Eucharistic Adoration

Find out about Eucharistic adoration in your town.  Find out about Forty Hours devotions.  Look for parishes that have perpetual adoration.  You might be surprised.  For example, I live in a liberal deep-freeze, a Tridentine-Mass-free zone swaying to the beat of Marty Haugen ditties and even worse things.  Yet there are no fewer than three (3) parishes here within a 15-mile radius that have perpetual adoration, and one of them has some of the nuttiest Masses I have ever attended.  It also has the most beautiful monstrance.  If you can't find any parishes that have regular adoration, work on getting it started.

One thing we all ought to resolve to do during Lent -- which is just around the corner -- is to make more visits to Jesus in the Sacrament of Love.  Ven. Fulton J. Sheen made a Eucharistic Holy Hour every single day for decades, and said it was precisely that which gave power to his preaching.  St. Alphonsus Liguori says that the time we spend in adoration before the Blessed Sacrament will bring us the greatest consolation at the hour of death.  It is not possible to count as wasted the time we spend in devotion before the tabernacle.  Most of us could not get in to see the Queen of England, or the President of the United States if our lives depended on it, yet the King of the Universe waits for us anxiously, straining for the sound of our footsteps at His threshold.  Every minute we spend with Him in the tabernacle, or the monstrance, we advance in holiness, whether we know it or not.  All the time, He is working on us, correcting faults, enlightening our minds and hearts, detaching us from sins, until one day we realize we are no longer the same.  All we have to do is show up with at least a glimmer of good will, and He takes care of the rest. He does not turn away even His bitterest enemies.

And that is the answer to the skeptics.  Let them take their glimmer of good will to the nearest church or chapel and find out what comes of it.  And let them not be deceived by appearances.  The Host in the monstrance doesn't look like anything very special.  It looks like a dry, lifeless piece of unleavened bread.  Yet even if the monstrance were solid gold set with rubies and pearls, or intricately carved from a single huge diamond, it would be trash compared to that which it holds.  

Here, incidentally, is some real trash holding the Eucharist.  

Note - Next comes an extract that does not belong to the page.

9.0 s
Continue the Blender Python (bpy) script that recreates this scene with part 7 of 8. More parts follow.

I'm sorry, but this just stinks.  We should perhaps make a special point of visiting parishes where this sort of thing goes on, to console the Eucharistic Lord and make reparation to Him for such disgraceful accommodations.  And also raise money for the purchase of a real monstrance.

Finally, while there is no substitute for a live visit to a church or adoration chapel, in case you can't make it to one, there are adoration chapels with live webcams.  This one is located at St. Martin of Tours Catholic Church in Louisville, Kentucky, where -- not surprisingly -- they have the Tridentine Mass.

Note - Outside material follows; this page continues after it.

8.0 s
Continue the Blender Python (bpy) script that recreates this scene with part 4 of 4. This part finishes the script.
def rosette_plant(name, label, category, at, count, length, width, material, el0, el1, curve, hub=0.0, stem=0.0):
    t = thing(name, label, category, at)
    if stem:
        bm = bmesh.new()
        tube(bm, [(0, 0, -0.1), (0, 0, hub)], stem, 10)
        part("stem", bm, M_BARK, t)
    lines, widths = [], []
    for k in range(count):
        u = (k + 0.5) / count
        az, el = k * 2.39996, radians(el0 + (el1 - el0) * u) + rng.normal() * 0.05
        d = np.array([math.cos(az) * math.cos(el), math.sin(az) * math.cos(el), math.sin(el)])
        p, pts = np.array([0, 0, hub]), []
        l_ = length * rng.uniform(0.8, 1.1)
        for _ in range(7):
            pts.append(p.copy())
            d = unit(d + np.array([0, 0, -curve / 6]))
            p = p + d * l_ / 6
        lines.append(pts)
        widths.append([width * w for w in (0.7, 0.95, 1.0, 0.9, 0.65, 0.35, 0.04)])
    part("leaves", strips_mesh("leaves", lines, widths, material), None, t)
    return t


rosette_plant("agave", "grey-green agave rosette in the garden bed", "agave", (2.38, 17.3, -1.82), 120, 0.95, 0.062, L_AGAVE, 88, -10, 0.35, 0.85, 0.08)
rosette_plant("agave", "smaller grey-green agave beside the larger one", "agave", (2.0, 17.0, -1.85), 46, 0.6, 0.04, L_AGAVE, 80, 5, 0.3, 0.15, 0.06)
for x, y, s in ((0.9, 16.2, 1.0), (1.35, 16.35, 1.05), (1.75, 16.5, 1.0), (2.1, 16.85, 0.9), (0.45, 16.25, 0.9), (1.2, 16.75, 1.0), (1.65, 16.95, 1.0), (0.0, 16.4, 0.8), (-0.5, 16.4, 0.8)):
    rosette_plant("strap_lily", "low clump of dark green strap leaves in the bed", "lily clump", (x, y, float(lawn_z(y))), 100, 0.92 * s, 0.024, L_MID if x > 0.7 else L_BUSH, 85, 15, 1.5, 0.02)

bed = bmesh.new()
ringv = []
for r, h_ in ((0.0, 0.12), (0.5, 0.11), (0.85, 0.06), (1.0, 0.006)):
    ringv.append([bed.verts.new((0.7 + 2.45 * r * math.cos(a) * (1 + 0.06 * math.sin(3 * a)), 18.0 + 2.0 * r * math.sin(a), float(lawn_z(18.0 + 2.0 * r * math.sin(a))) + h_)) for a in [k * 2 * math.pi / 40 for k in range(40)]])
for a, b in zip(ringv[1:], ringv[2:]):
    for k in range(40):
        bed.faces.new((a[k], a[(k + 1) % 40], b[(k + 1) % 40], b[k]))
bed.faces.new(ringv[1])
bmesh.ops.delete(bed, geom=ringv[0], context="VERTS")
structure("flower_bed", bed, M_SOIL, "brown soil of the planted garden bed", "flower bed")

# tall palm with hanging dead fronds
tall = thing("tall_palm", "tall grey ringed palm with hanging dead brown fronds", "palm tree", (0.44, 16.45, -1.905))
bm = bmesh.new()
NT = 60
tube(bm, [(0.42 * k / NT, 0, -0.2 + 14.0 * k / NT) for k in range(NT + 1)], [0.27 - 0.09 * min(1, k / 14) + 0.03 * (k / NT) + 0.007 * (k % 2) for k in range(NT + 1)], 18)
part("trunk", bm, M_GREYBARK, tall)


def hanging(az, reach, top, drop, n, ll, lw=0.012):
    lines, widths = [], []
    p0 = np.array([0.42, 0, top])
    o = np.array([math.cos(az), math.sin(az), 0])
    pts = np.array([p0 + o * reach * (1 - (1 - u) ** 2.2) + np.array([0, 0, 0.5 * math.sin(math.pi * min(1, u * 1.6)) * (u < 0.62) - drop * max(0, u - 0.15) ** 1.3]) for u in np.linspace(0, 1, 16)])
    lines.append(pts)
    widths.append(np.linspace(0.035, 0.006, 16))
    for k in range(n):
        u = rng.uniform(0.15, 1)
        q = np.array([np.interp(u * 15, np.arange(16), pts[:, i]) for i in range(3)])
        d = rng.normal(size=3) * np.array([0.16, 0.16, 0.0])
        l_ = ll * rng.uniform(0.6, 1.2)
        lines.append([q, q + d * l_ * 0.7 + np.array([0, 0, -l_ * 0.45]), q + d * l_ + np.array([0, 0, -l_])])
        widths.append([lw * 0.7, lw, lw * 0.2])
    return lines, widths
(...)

So go visit the Lord in the Sacrament of Love, and let Him love you.

O Sacrament, most holy, O Sacrament Divine: all praise and all thanksgiving be every moment Thine.


  1. That monstrance is total garbage! It doesn't give reverence to what is inside. We desperately need beautiful art, buildings, sculptures and monstrances. I do feel much more equipped to handle things after I've gone to Adoration.

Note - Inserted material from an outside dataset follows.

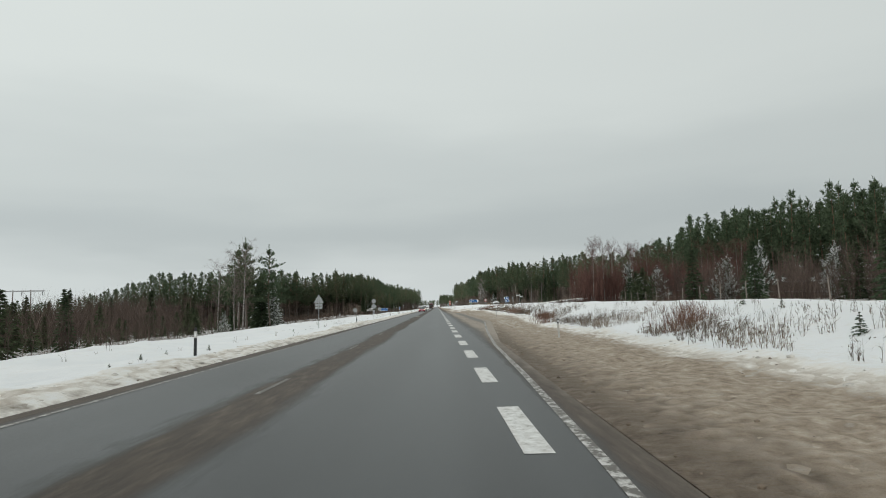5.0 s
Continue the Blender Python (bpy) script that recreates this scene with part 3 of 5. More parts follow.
for i, (x, y, goal) in enumerate(near_spots):
    z = gz(x, y)
    h = goal - z
    u = rng.uniform()
    if u < 0.89:
        w = rng.uniform(0.85, 1.2)
        place(FROSTED[i % 2] if x < 0 and rng.uniform() < 0.16 else PINE[int(rng.integers(5))], x, y, h / 20 * w, sz=h / 20)
    elif u < 0.96:
        place(SPRUCE[int(rng.integers(3))], x, y, h * 0.55 / 15, sz=h * rng.uniform(0.45, 0.85) / 15)
    else:
        place(BIRCH[int(rng.integers(3))], x, y, h * 0.8 / 14)


def joined_trees(name, spots, protos, height, barkm, leafm, label):
    """Woods too many to count, joined into one sheet of trunks and one of crowns."""
    root = thing(name, Matrix.Identity(4), label, "forest", kind="stuff")
    for which, mat, nm in ((0, barkm, "trunk"), (1, leafm, "crown")):
        vs, fs, n = [], [], 0
        cached = [(np.array(p[which].v), p[which].f) for p in protos]
        flats = []
        for v, f in cached:
            tri = []
            for q in f:
                tri.append((q[0], q[1], q[2]))
                if len(q) == 4:
                    tri.append((q[0], q[2], q[3]))
            flats.append((v, np.array(tri)))
        r = np.random.default_rng(5)
        for x, y, goal in spots:
            v, f = flats[int(r.integers(len(flats)))]
            z = float(land(x, y)) - 0.2
            h = goal - z
            a, w = r.uniform(0, 6.283), r.uniform(0.9, 1.3) * h / height
            c, s = math.cos(a), math.sin(a)
            vs.append(np.stack([x + w * (v[:, 0] * c - v[:, 1] * s), y + w * (v[:, 0] * s + v[:, 1] * c), z + v[:, 2] * h / height], 1))
            fs.append(f + n)
            n += len(v)
        V, Fc = np.concatenate(vs), np.concatenate(fs)
        me = bpy.data.meshes.new(nm)
        me.from_pydata(V.tolist(), [], Fc.tolist())
        me.materials.append(mat)
        ob = new(nm, me)
        ob.parent = root
    return root


MID_PINE = [pine_arrays(111 + i, 20, b, 3.9, 1) for i, b in enumerate((0.46, 0.50, 0.42, 0.52, 0.44))]
FAR_PINE = [pine_arrays(101 + i, 20, b, 3.7, 0) for i, b in enumerate((0.40, 0.44, 0.36, 0.46, 0.40))]
joined_trees("pine_stand", mid_spots, MID_PINE, 20, M_PBARK, M_PINE, "dense stand of pines along the forest edge")
joined_trees("pine_forest", far_spots, FAR_PINE, 20, M_PBARK, M_PINE, "deep stand of pines behind the forest edge")
# woods that close the view
far_rows, low_rows = [], []
for k in range(260):
    far_rows.append((rng.uniform(-120, 130) * rng.uniform(0.3, 1.0), 1900 + rng.uniform(0, 60), rng.uniform(15, 21)))
for k in range(60):
    far_rows.append((rng.uniform(19, 44), rng.uniform(752, 795), rng.uniform(10, 17)))
    far_rows.append((-rng.uniform(20, 46), rng.uniform(776, 820), rng.uniform(10, 17)))
for k in range(330):
    far_rows.append((5 + 70 * rng.uniform() ** 1.3, 1170 + rng.uniform(0, 120), rng.uniform(17, 22)))
for k in range(110):
    t = rng.uniform()
    far_rows.append((150 + 250 * t, 60 + 200 * rng.uniform() + 60 * t, rng.uniform(18, 22)))
    low_rows.append((-150 - 240 * t, 150 + 260 * rng.uniform(), rng.uniform(4.5, 8.0)))
joined_trees("distant_woods", far_rows, FAR_PINE, 20, M_PBARK, M_PINE, "distant dark conifer woods along the horizon")

# dense low spruces that close the stand from behind
FAR_SPRUCE = [spruce_arrays(121 + i, 12, 2.7, False) for i in range(3)]
joined_trees("distant_spruces", low_rows, FAR_SPRUCE, 12, M_SBARK, M_SPRUCE, "distant dark spruce wood on low ground")
back = []
for pts, side in (([(150, 120)] + RIGHT_FRONT, 1), ([(-230, 372), (-140, 398), (-98, 411), (-66, 427), (-50, 436)] + LEFT_FRONT, -1)):
    for x, y, nx, ny in walk_line(pts, 3.0):
        if side * nx < 0:
            nx, ny = -nx, -ny
        if abs(nx) < 0.35 and side < 0:
            nx, ny = -abs(ny) * 0.3, abs(ny)
        d = rng.uniform(34, 50) if y < 620 else rng.uniform(6, 24)
        back.append((x + nx * d, y + ny * d, rng.uniform(8, 13)))
        if y < 620:
            d = rng.uniform(16, 32)
            back.append((x + nx * d, y + ny * d, rng.uniform(5, 11)))
            for q in range(2):
                d = rng.uniform(15, 34)
                back.append((x + nx * d, y + ny * d, rng.uniform(10, 16)))
        if side > 0 and 372 < y < 480:
            for q in range(3):
                d = rng.uniform(18, 46)
                back.append((x + nx * d, y + ny * d, rng.uniform(9, 14)))
        if 225 < y < 520:
            d = rng.uniform(26, 44)
            back.append((x + nx * d, y + ny * d, rng.uniform(9, 15)))
            d = rng.uniform(28, 48)
            back.append((x + nx * d, y + ny * d, rng.uniform(6, 12)))
        if y < 560 and rng.uniform() < 0.5:
            d = rng.uniform(6, 22)
            back.append((x + nx * d, y + ny * d, rng.uniform(2.5, 6)))
back = [(x, y, min(goal, float(np.interp(-x, [105, 125, 150, 165], [15.0, 11.0, 6.5, 3.5])) if x < 0 else goal)) for x, y, goal in back]
joined_trees("undergrowth", back, FAR_SPRUCE, 12, M_SBARK, M_DEADLIMB, "grey-brown dead-limbed young trees inside the pine forest")

# smaller trees at the edge of the left stand
for k in range(34):
    y = rng.uniform(422, 565)
    x = -rng.uniform(23, 31) if y > 436 else -rng.uniform(29, 38)
    h = 1.5 - 0.38 * x * rng.uniform(0.5, 0.9) - gz(x, y)
    if k % 3:
        place((PINE + FROSTED)[k % 7], x, y, h / 20 * rng.uniform(1.1, 1.4), sz=h / 20)
    else:
        place(SPRUCE[k % 2], x, y, h / 15 * 0.8, sz=h / 15 * 0.7)
for x, y, s in ((-30.5, 433, 1.35), (-33.0, 437, 1.2), (-28.0, 447, 0.9)):
    place(YOUNG[k % 2], x, y, s)
for x, y, s in ((-23.5, 470, 0.7), (-24.0, 492, 0.8)):
    place(SNOWY[k % 2], x, y, s)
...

  2. The number of beautiful antique monstrances, chalices, reliquaries, etc. found for sale on places like eBay is staggering. They weren't put their because of the efforts of thieves, but by the efforts of PRIESTS. These things came from closed or renovated churches, and were originally paid for with donations from the faithful, and were part of THEIR collective Catholic inheritance and the life and history of their parishes. The lack of respect shown for these things since Vatican II is disheartening. I worked at a church in Texas years ago, and a back room was just crammed with unwanted church items, left in heaps. Candlesticks from the now gone high altar, thuribles, a monstrance, lying on their sides, on the floor, etc. The old altar stone with relics was in a closet with metal cleaner, under a pile of rags!